There has been some recent pushback to these simple minded sentiments. Since Ford became the presumptive favourite, his candidacy has come under more intense scrutiny. The results have not been pretty. His transit plan (or something approximating that) is a mess. Budget numbers don’t add up, with his proposed tax cuts leaving a large whole that he can’t fill without service cuts he’s refusing to divulge. His track record in council suggests that he has very few allies at City Hall which might render him ineffectual as mayor if he does get elected. Continued personal gaffes evoke images of Mel Lastman bringing unwanted international attention on the city.

Even the Toronto Sun has questioned the viability of a Rob Ford mayoralty. Sue­-Ann Levy took a powder and hiked on over to the Rocco Rossi camp. If a radical right wing candidate can’t even maintain the support of a radical right wing rag, is there the critical mass in place to be elected? Plenty of people remain angry out there at what they perceive to be our local government’s vast shortcomings but are there enough of them who will ignore their better instincts and put their ‘champion’ in place so he can take back City Hall for them?

That will be the question between now and October 25th.

quizzically submitted by Cityslikr

Vision Quest II

The journey continues.

Up this week: Sarah Thomson!

I must write this quickly as rumours build of Ms. Thomson’s imminent departure from the mayoral race. Or maybe not. Maybe in two weeks. But then again, maybe not.

Which encapsulates her candidacy perfectly.

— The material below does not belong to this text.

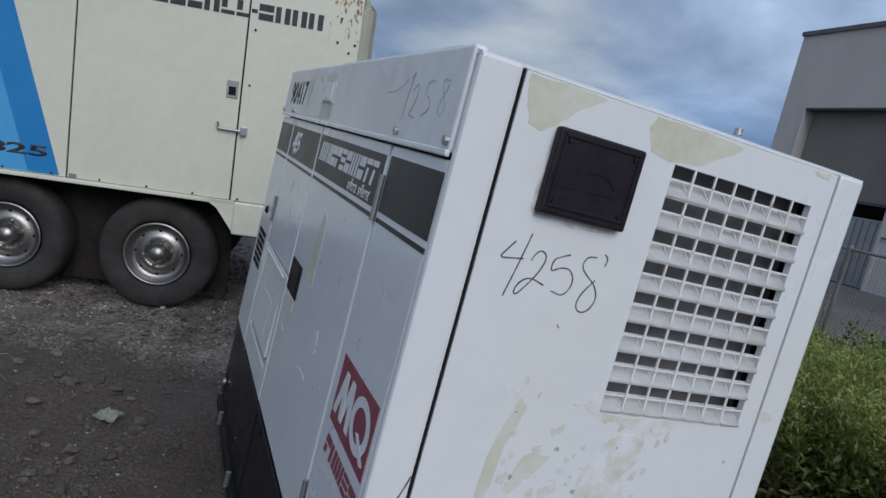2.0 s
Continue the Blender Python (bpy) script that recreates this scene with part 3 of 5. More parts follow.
for i in range(8):
    top = LZ1 - i * pitch
    bm = bmesh.new()
    across = [(LX0 - 0.016, -0.3), (LX0 - 0.0005, 0.0), (LX0 + 0.001, 1.0)]
    for j in range(1, 7):
        x = LX0 + (LX1 - LX0) * j / 7
        across += [(x - 0.008, 1.0), (x - 0.003, 0.72), (x, 0.45), (x + 0.003, 0.72), (x + 0.008, 1.0)]
    across += [(LX1 - 0.001, 1.0), (LX1 + 0.0005, 0.0), (LX1 + 0.016, -0.3)]
    ends = [[bm.verts.new((x, y * deep if y < 0 else y, top - pitch * f)) for y, f in SLAT] for x, deep in across]
    for p, q in zip(ends, ends[1:]):
        for k in range(len(SLAT) - 1):
            bm.faces.new((p[k], p[k + 1], q[k + 1], q[k]))
    bmesh.ops.solidify(bm, geom=bm.faces[:], thickness=0.0012)
    part("louvre_slat", bm, SLAT_LIT, end_door, smooth=True)
    part("grille_bar", box(LX0 - 0.002, LX1 + 0.002, -0.002, 0.001, top - pitch * 0.465, top - pitch * 0.41), WORN, end_door)
strut = rod((-0.011, 0.0145, -pitch * 0.43), (-0.001, 0.0010, -pitch * 0.78), 0.0016, 6)
first_strut = None
for i in range(8):
    for j in range(1, 7):
        if first_strut is None:
            piece = first_strut = part("louvre_strut", strut, WORN, end_door)
        else:
            piece = new("louvre_strut", first_strut.data)
            piece.parent = end_door
        piece.location = (LX0 + (LX1 - LX0) * j / 7, 0, LZ1 - i * pitch)
for i in range(1, 7):
    x = LX0 + (LX1 - LX0) * i / 7
    part("grille_bar", box(x - 0.0021, x + 0.0021, -0.0035, 0.0, LZ0 - 0.002, LZ1 + 0.002), WORN, end_door)
# near-black strips laid in the door gaps in place of their shade
part("gap_shade", box(0.0798, 0.0842, 0.001, 0.012, 0.815, 1.611), SEAM, gen)
part("gap_shade", box(0.8445, 0.8515, 0.002, 0.012, 0.815, 1.611), SEAM, gen)
part("louvre_backing", box(0.345, 0.842, 0.060, 0.070, 1.031, 1.56), INSIDE, gen)
rnd = random.Random(31)
for i in range(26):
    x = LX0 + (LX1 - LX0) * rnd.randint(1, 6) / 7 + rnd.uniform(-0.0015, 0.0015)
    z = LZ1 - pitch * (rnd.randint(0, 7) + 0.46) + rnd.uniform(-0.004, 0.004) if i % 3 else rnd.uniform(LZ0, LZ1)
    r = rnd.uniform(0.0010, 0.0032)
    part("rust_spot", sheet(blob([(x - r * 0.5, z), (x, z - r), (x + r * 0.5, z), (x, z + r * 1.4)], r * 0.2, 500 + i, 2), 0.0005, "y", -0.0041), RUST if i % 2 else PRIMER, end_door)
part("lower_end_panel", box(0.086, 0.835, -0.006, 0.014, 0.503, 0.803, 0.006), STREAKED, gen, "white lower end panel stained with cream primer")
part("panel_lip", box(0.074, 0.83, -0.014, 0.004, 0.803, 0.809, 0.001), STREAKED, gen)
part("dirt_smudge", sheet(blob([(0.160, 1.392), (0.166, 1.381), (0.25, 1.376), (0.345, 1.379), (0.354, 1.39), (0.353, 1.46), (0.348, 1.54), (0.162, 1.54)], 0.002, 91, 4), 0.0004, "y", -0.0031), SMUDGE, end_door, "brown smudge round the cover plate")
plate_end = part("cover_plate", box(0.1655, 0.3475, -0.024, -0.0028, 1.390, 1.540, 0.005), RUBBER, gen, "black plastic cover plate with four screws")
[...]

When I initially saw Sarah Thomson at a live debate all those months ago, I was immediately reminded of the first episode of the Mary Tyler Moore Show. After she expresses outrage at the personal nature of some of the questions asked during her job interview, the crusty Mr. Grant tells Mary that he thinks she’s spunk. When Mary mistakenly takes that as a compliment, Mr. Grant barks, “I hate spunk!”

Now replace the word ‘spunk’ with ‘pluck’ in order that I stop giggling like a grade schooler, and that’s how I best describe Ms. Thomson. She’s got pluck. She left home at the age of 15 and by the time she was 30, Ms. Thomson had made herself a small fortune, “turning around failing service stations and making them successful” by getting them to sell chips and stuff and not just gas and oil. She then went back to school, got herself a degree in English and philosophy which she used to begin a new career of buying rundown houses, renovating and then flipping them, I believe the term is. Moving on from there, Ms. Thomson then took on the mantel of ‘social entrepreneur’ and started up the Women’s Post media empire in 2002.

Pluck by the bucketful.

And all very Horatio Alger which could only be made more storybook perfect with a successful run for political office. So Sarah Thomson screwed on her pluck and set her eyes straight for the top. She would become mayor of Toronto!

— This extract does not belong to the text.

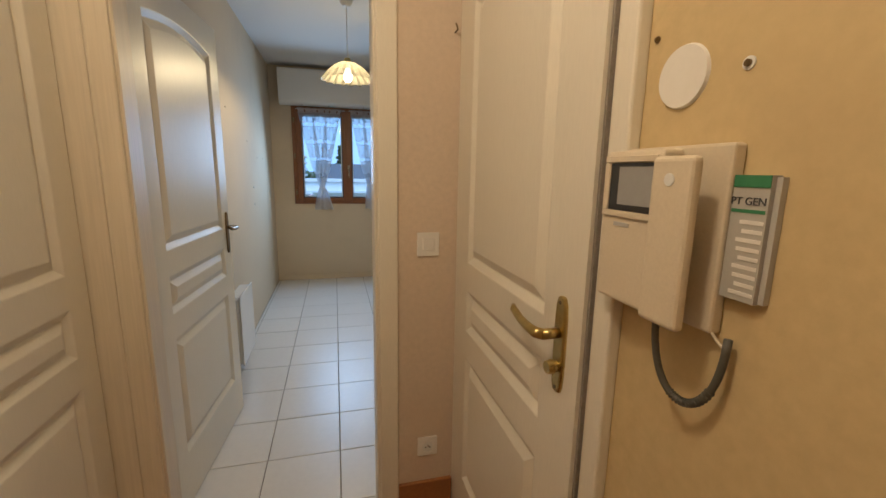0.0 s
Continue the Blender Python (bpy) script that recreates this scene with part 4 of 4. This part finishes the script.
def lever_handle(parent, at, along, normal, material, plate_h, plate_w, reach, knob_below):
    """A long plate with a lever; at: the lever's pivot on the leaf."""
    P, U, N = Vector(at), Vector(along).normalized(), Vector(normal).normalized()
    Z = Vector((0, 0, 1))
    b = bmesh.new()
    n = 24
    rings = []
    for grow, d in ((0.0, 0.0), (0.0, 0.004), (-0.002, 0.007), (-0.006, 0.008)):
        ring = []
        for k in range(n):
            a = 2 * math.pi * k / n
            cs, sn = math.cos(a), math.sin(a)
            q = (abs(cs) ** 4 + abs(sn) ** 4) ** -0.25
            ring.append(P + U * (plate_w / 2 + grow) * q * cs + Z * ((plate_h / 2 + grow) * q * sn - plate_h * 0.13) + N * d)
        rings.append(ring)
    loft(b, rings)
    hp = part("handle", b, material, parent, "long metal handle plate")
    t = cyl(P + N * 0.007, P + N * 0.045, 0.011, n=14)
    pts = [P + N * 0.042, P + N * 0.052 + U * 0.012, P + N * 0.053 + U * 0.045, P + N * 0.052 + U * 0.085 + Z * 0.003, P + N * 0.050 + U * (reach - 0.01) + Z * 0.012, P + N * 0.046 + U * reach + Z * 0.018]
    tube(pts, 0.009, 12, t, [0.011, 0.0115, 0.010, 0.009, 0.0085, 0.005])
    part("lever", t, material, hp, "metal door lever", True)
    if knob_below:
        k = cyl(P - Z * 0.072 + N * 0.007, P - Z * 0.072 + N * 0.018, 0.012, n=16)
        cyl(P - Z * 0.072 + N * 0.018, P - Z * 0.072 + N * 0.03, 0.016, 0.013, 16, k)
        part("thumb_turn", k, material, hp, "round brass thumb turn")
    for s in (-0.5, 0.5):
        c = P + Z * (plate_h * (s * 0.88) - plate_h * 0.13)
        part("screw", cyl(c + N * 0.0075, c + N * 0.009, 0.004, n=10), DARK_BRASS, hp)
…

I mean, how hard could it be to a person who’s turned service stations around and made old houses new again? What’s a city if not a place full of old houses waiting to be flipped and stations of services in need of a little entrepreneurial giddy-up? If you treat the levers of governmental power like a business then, dognabit, the levers of governmental power will start behaving like a business. And isn’t that what we all want from our government? For it to be just like a business?

There were two very likely fatal flaws in this thinking of the Sarah Thomson campaign. One, actually government isn’t just like a business. Two, there were a couple other candidates thinking just the same thing. One had bigger name recognition and the other had more money to spend.

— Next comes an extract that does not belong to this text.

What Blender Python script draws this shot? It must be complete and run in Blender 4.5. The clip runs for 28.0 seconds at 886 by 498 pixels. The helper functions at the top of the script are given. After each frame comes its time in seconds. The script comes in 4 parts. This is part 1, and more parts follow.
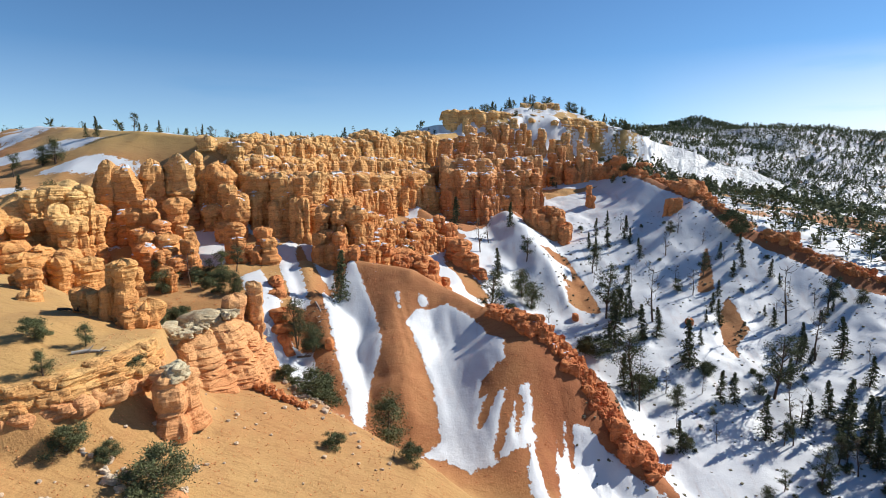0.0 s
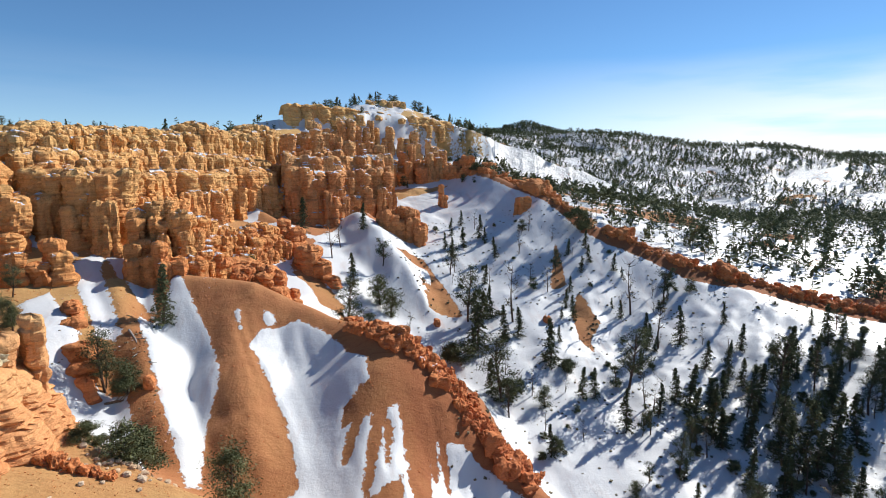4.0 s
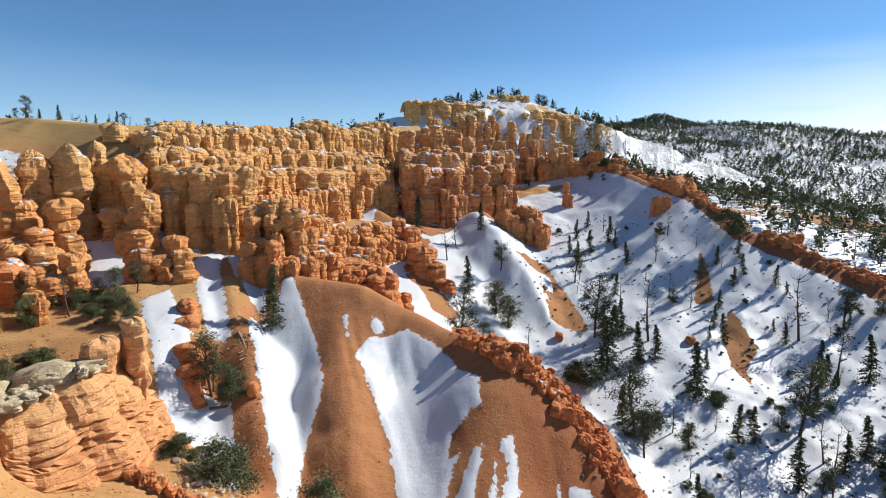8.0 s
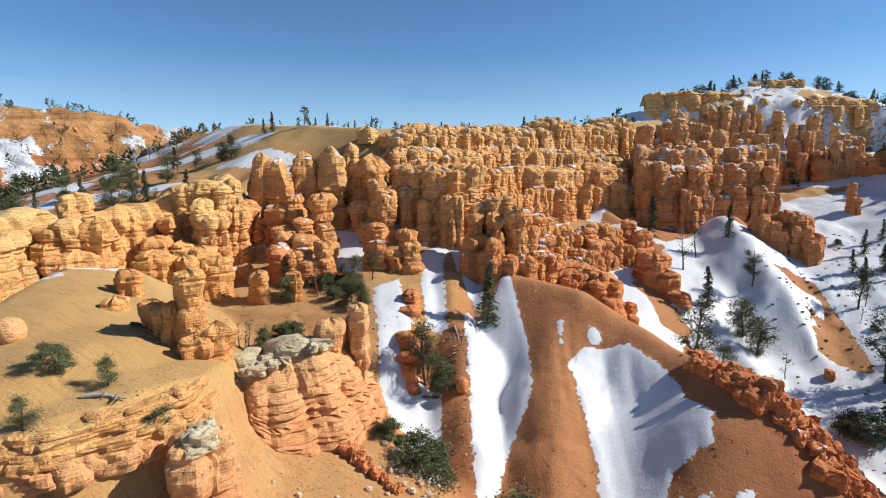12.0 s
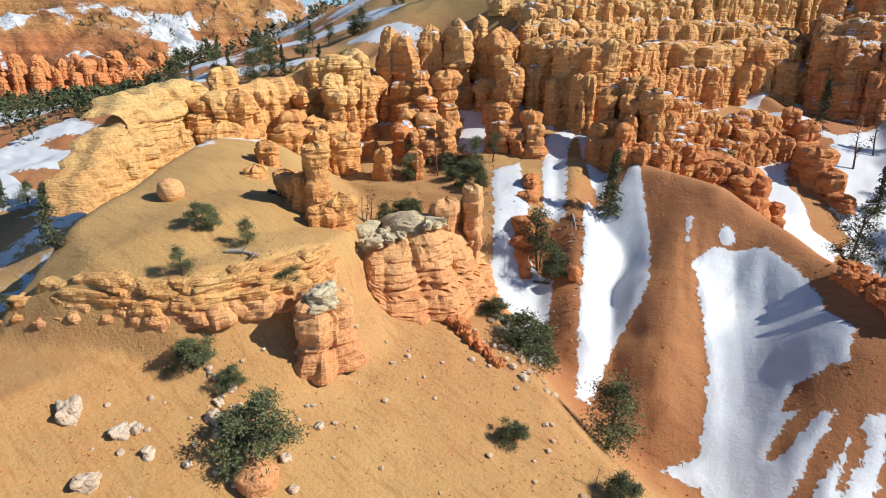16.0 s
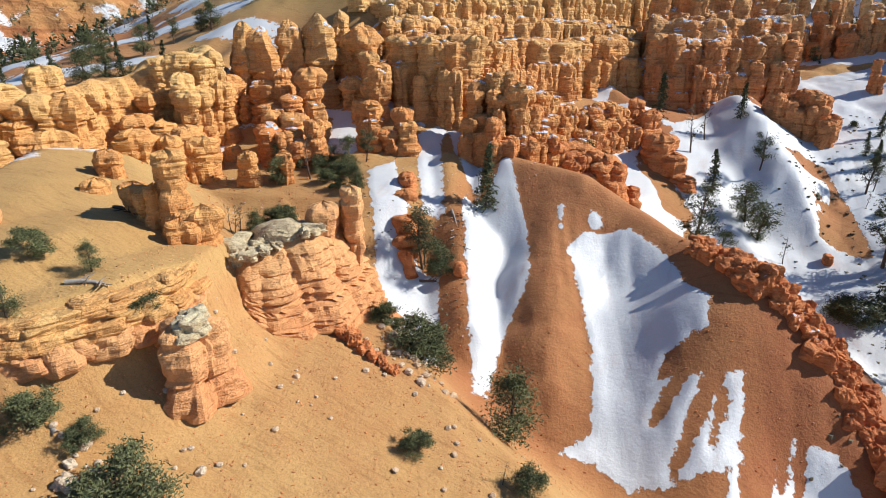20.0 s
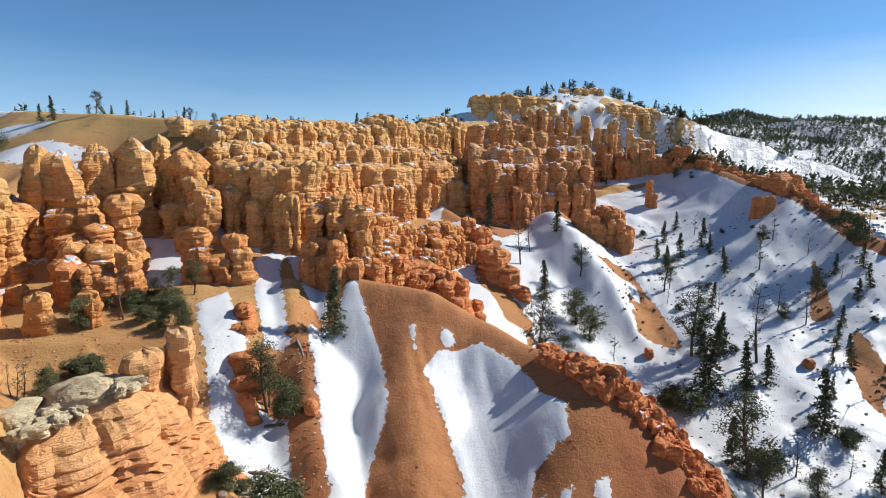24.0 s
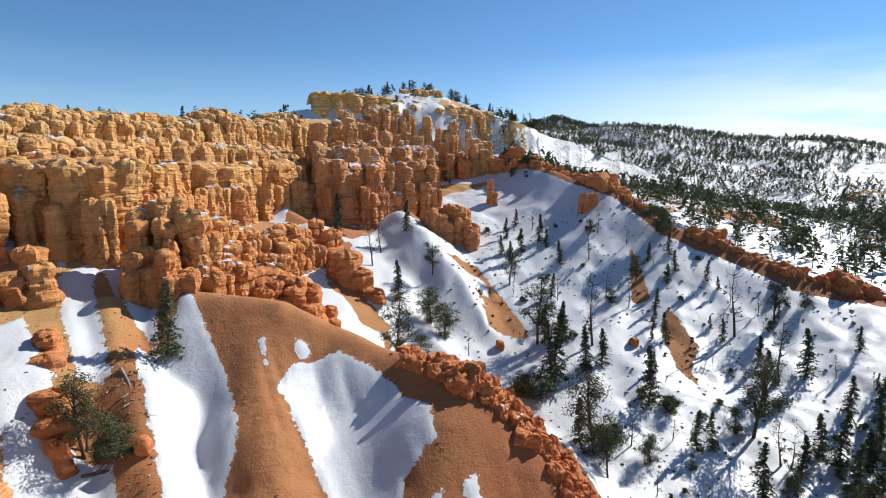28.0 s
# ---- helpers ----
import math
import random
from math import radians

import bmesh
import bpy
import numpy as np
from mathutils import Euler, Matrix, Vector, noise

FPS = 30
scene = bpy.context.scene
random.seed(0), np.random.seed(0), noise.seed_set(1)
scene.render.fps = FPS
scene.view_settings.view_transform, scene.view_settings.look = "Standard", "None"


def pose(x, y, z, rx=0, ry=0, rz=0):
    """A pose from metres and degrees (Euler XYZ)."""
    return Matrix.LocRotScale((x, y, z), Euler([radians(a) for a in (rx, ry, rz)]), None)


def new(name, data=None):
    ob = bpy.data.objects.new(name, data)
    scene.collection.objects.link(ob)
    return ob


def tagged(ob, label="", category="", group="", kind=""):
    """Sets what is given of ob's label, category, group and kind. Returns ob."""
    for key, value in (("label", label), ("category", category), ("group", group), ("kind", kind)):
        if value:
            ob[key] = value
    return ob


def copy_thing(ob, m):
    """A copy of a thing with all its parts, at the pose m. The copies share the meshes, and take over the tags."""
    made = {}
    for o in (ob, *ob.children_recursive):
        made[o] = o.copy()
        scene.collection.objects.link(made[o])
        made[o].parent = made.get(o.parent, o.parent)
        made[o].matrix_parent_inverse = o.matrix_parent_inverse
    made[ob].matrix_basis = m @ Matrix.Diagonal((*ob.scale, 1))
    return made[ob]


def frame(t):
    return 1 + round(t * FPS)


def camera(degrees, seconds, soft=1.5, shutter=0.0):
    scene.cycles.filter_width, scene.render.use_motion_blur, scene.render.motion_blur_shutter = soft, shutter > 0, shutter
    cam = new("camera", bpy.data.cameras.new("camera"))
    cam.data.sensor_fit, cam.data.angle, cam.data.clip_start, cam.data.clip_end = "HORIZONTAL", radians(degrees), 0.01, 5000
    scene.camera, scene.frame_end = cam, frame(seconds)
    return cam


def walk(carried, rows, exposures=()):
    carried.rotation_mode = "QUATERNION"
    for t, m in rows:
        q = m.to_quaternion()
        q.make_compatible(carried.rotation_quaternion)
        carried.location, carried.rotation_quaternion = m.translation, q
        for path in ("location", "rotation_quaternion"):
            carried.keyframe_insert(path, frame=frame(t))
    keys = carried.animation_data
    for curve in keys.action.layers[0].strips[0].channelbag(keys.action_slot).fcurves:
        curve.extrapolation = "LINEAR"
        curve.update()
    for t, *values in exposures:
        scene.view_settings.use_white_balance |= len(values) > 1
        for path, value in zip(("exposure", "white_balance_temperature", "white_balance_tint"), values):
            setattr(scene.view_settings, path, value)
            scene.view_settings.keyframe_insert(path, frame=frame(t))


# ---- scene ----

So Ms. Thomson veered rudderlessly from fiscal conservative to social progressive, trying to recreate the John Tory formula except for the non-winning part. It even went so far as to have a couple of the Tory offspring on her team. She tried presenting herself as a no-nonsense business manager who would ferociously cut to the bottom line while maintaining a beating heart toward all the things that made a city great. Arts and culture. Architecture, heritage and forward-thinking urban planning. That the two impulses have never quite meshed into a seamless vision was not the fault entirely of Team Thomson. The exact problem has plagued both the George Smitherman and Rocco Rossi campaigns as well.

Sarah Thomson boldly introduced the idea of road tolls into the mix. Unfortunately, the implications of her idea weren’t well thought out. In addition to which, it was part of a transit plan that insisted on building subways. That Ms. Thomson as recently as last night’s debate was rethinking the matter and publicly admitted that the planned LRTs might be the best way to go goes as both a credit to her personally but a detriment to her campaign. She appears willing to listen to others and reposition herself accordingly which might make for good mayoral material but undercuts her campaign by making her look like a wishy-washy flip-flopper.

Taking us to the overarching problem of Ms. Thomson’s candidacy. Perhaps she should’ve taken the time to ground herself more thoroughly in the issues facing Toronto before jumping into the fray. Pluck was simply not going to be enough. Too many times during debates, she was caught flat-footed and at a loss for answers. Responding to questions about urban planning and design, she constantly said, “I love Jane Jacobs” and little else.

Well, everybody loves Jane Jacobs, Ms. Thomson (except for maybe Rob Ford). So what? An inability to follow up on that epitomized a candidate who hadn’t really thought much past the platitudes and therefore couldn’t generate a base willing to believe she was up to the task of running a city.

So, perhaps prematurely but quite possibly long overdue, R.I.P. Thomson For Mayor. You were plucky. Everybody hates pluck.